Una de las charlas más concurridas del Hay Festival la semana pasada en Cartagena, con un lleno completo del auditorio del Centro de Convenciones, fue sin duda la de Irene Vallejo. La autora de El infinito en un junco atrajo a un numeroso público que daba gusto ver no solo por el rompimiento mágico del aislamiento con el que nos ha golpeado la pandemia sino por la constancia de que la mayoría presente había leído su hermoso trabajo sobre los orígenes del libro desde los llamados papiros.

Se sentía la emoción que produjo su obra en los aplausos recurrentes que le brindamos tras escuchar en su preciosa voz frases hilvanadas con una gracia y un tono cristalino inconfundibles. No es común que un autor de no ficción atraiga a tantos seguidores, a todas luces ávidos lectores que como yo hemos disfrutado del encanto de sus palabras escritas sobre un tema que parecería no despertar tanto interés en un medio como el nuestro donde la lectura de libros no le gana en asistencia a un espectáculo musical como suele pasar en los conciertos de los grandes intérpretes de canciones populares. Pero sucedió. La escritora de Zaragoza, España, tiene aquí un público cautivado con su obra.

Un momento muy emotivo fue cuando repitió en voz alta el pasaje de su libro donde narra que su madre le leía cuentos infantiles todas las noches para atraerle el sueño como una liturgia íntima entre las dos, y aquel otro cuando el abuelo la llevaba de la mano por las calles de su ciudad natal, y al encontrar una cáscara de banano arrojada en el suelo, la recogió y echó al basurero para que algún paseante futuro no fuera a resbalarse, no sin antes decir que aunque nadie iba a enterarse de ese gesto, lo que importa es saber que el bien es sigiloso y tímido, no hace ruido pero existe.
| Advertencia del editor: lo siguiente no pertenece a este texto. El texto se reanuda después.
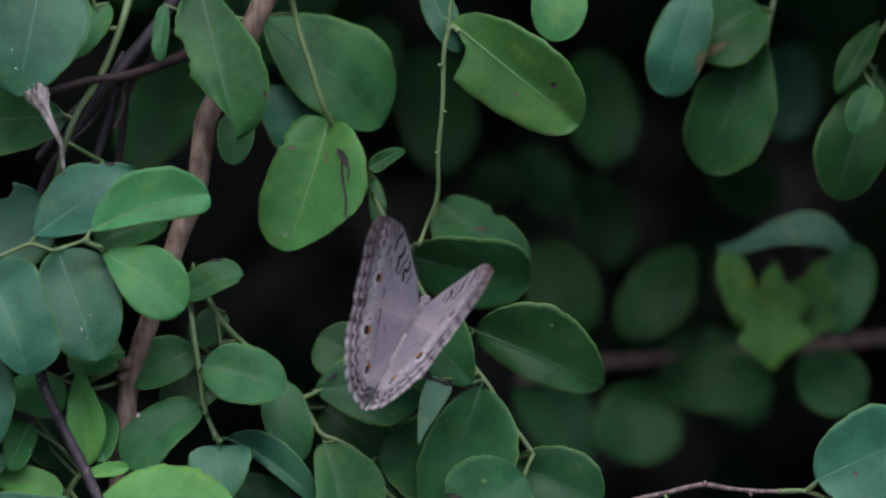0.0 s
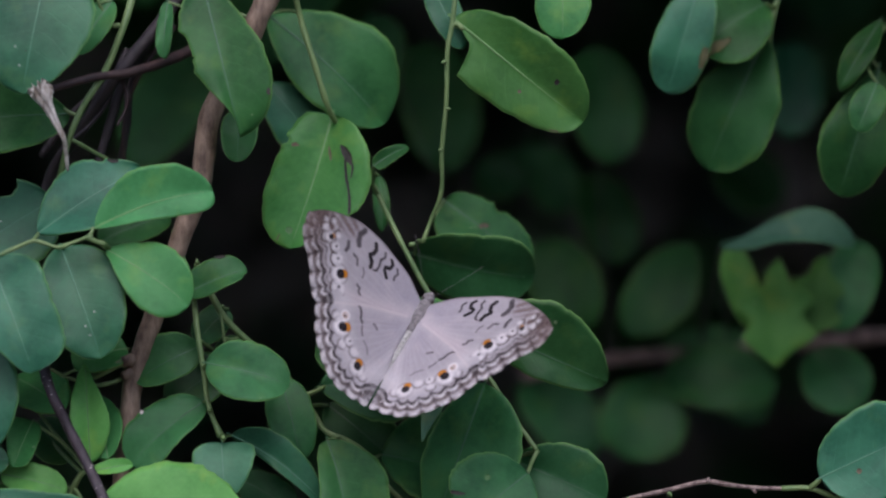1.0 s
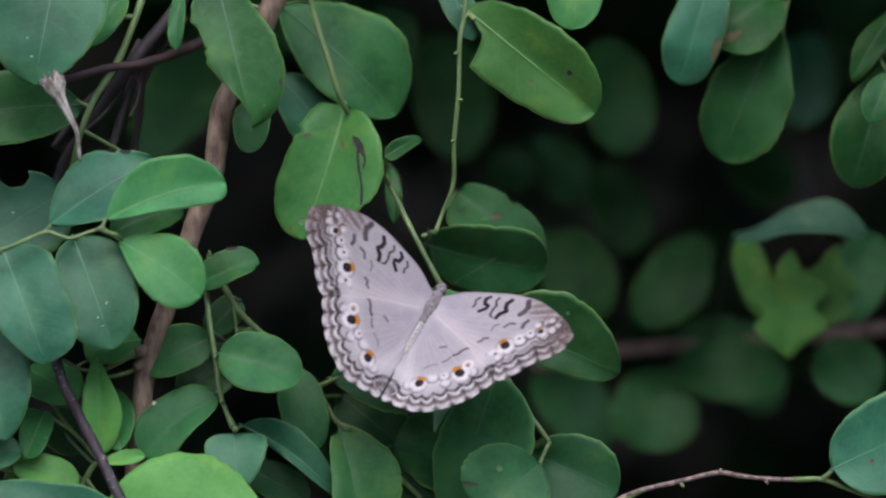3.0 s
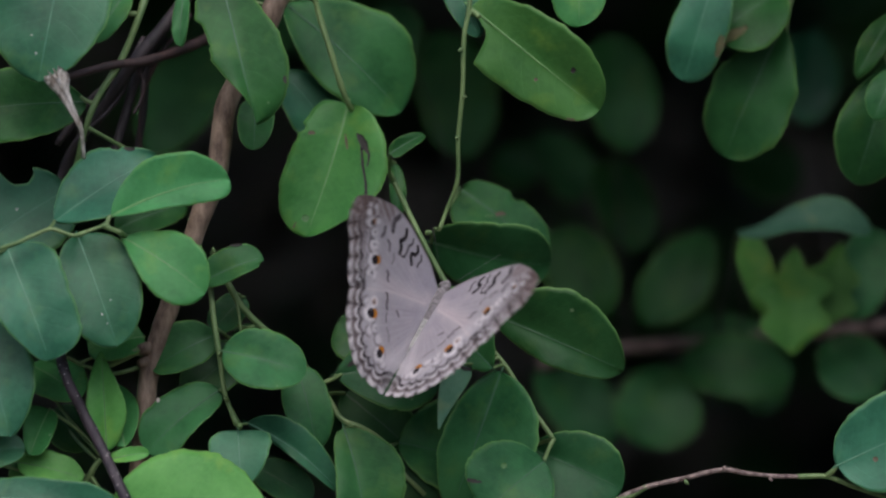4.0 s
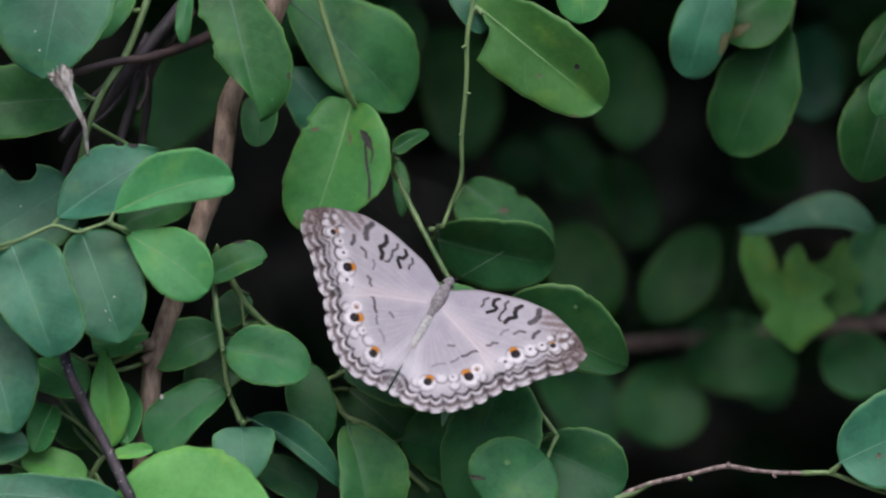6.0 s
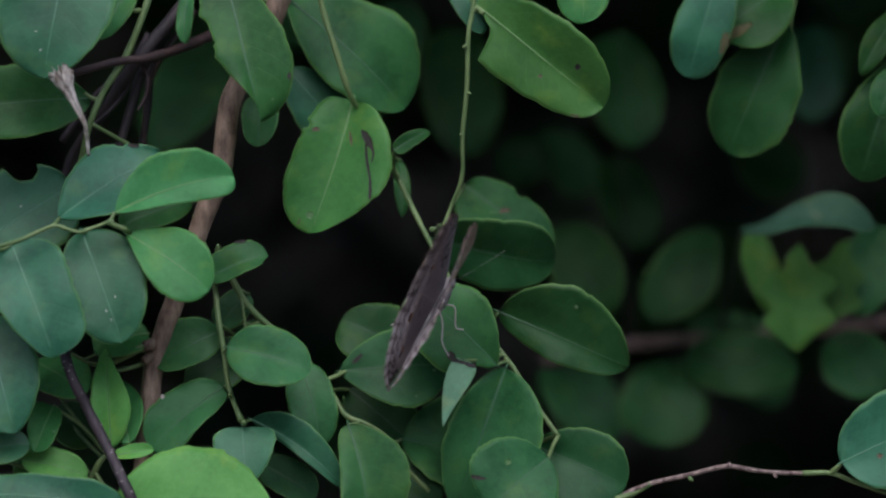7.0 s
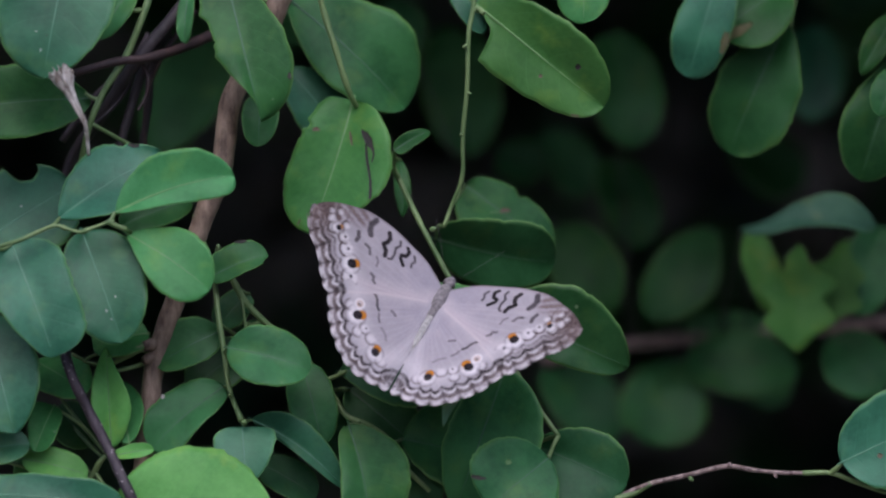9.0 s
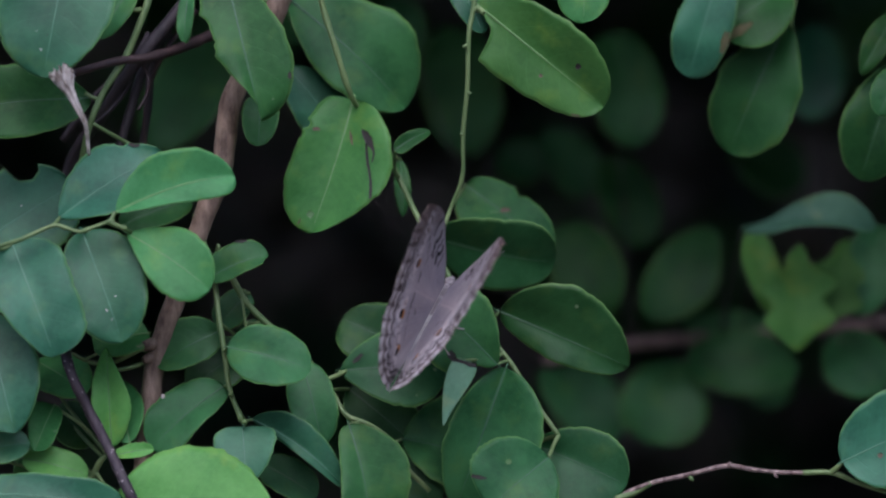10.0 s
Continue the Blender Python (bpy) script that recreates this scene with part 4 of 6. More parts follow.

Fueron muchos los párrafos de su libro que citó de memoria pero quizás el que más nos conmovió a todos fue en el que narró un secreto de su niñez, que por lo general, y por vergüenza y pena, uno se guarda allá bien adentro de los recuerdos oscuros por lo ingratos. Fue la recordación del matoneo que sufrió en silencio en la escuela, porque delatar a los compañeros que se lo hacían era peor que callar : era un golpe seco por el balonazo que le lanzaban en el recreo, los empujones fuertes para tumbarla, la burla por llevar puesto el frenillo de dientes, las bromas crueles de niños depredadores que la humillaban a la vista de los otros que callaban por miedo. Contar esos recuerdos en un escrito que trata de los orígenes del libro suena excéntrico, fuera de lugar, -como se lo dijo el editor del libro-, pero Irene quiso que fuera así porque confesarlo es un acto de liberación que es la labor de la escritura. Uno escribe también, y quizás más que todo, para liberarse de las ataduras del pasado.

Al regresar a Barranquilla leí las noticias de prensa sobre el retorno innumerable de niños y jóvenes a las clases presenciales en escuelas y colegios. No pude dejar de pensar en la confesión de Irene, y en el matoneo habitual entre niños y adolescentes dentro de los muros escolares.